No caso das pedaladas, o crime de responsabilidade fiscal não é estranho ao exercício das funções de presidente: ao contrário, é próprio dessas funções, com a realização de atos que diretamente se inserem nas atribuições presidenciais, como a de exercer, com o auxílio dos ministros de Estado, a direção superior da administração federal.
Nada mais específico da alta administração do que examinar e determinar a destinação de recursos, mormente em face de programas essenciais de governo. Sendo os crimes de responsabilidade fiscal próprios das funções de chefe do Executivo, devem ser objeto de processo criminal independentemente de terem ocorrido neste ou no mandato anterior, pois importa é saber se o ilícito penal foi praticado no exercício do ofício presidencial.
Ademais, a presidente era unha e carne com o secretário do Tesouro, confessadamente responsável pelas pedaladas, com quem sempre se reunia. Por mais distraída que fosse, a presidente não poderia deixar de ver empréstimos no valor de R$ 40 bilhões.
As razões de Janot no Senado, no sentido de descaber processo contra a presidente, são destituídas de base legal.

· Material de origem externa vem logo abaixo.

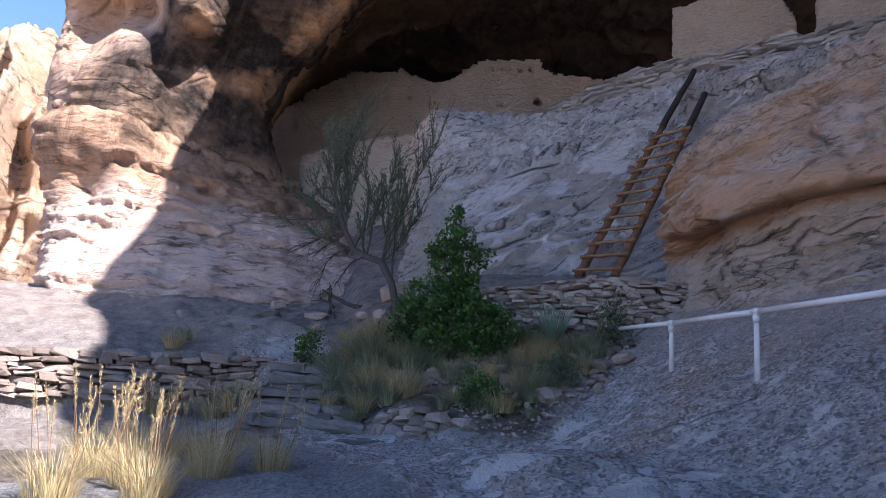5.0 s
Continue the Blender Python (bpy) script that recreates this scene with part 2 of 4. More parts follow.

Os crimes contra as finanças públicas, que infelicitam o povo, devem ser levados à apreciação do STF, que solicitará autorização à Câmara dos Deputados para prosseguir o processo, com afastamento temporário da presidente, agora ré confessa diante da proposta de Orçamento deficitário em 2016. Deficitário porque sem a maquiagem das pedaladas.
Miguel Reale Júnior é advogado, professor titular sênior da Faculdade de Direito da USP, membro da Academia Paulista de Letras , foi ministro da Justiça.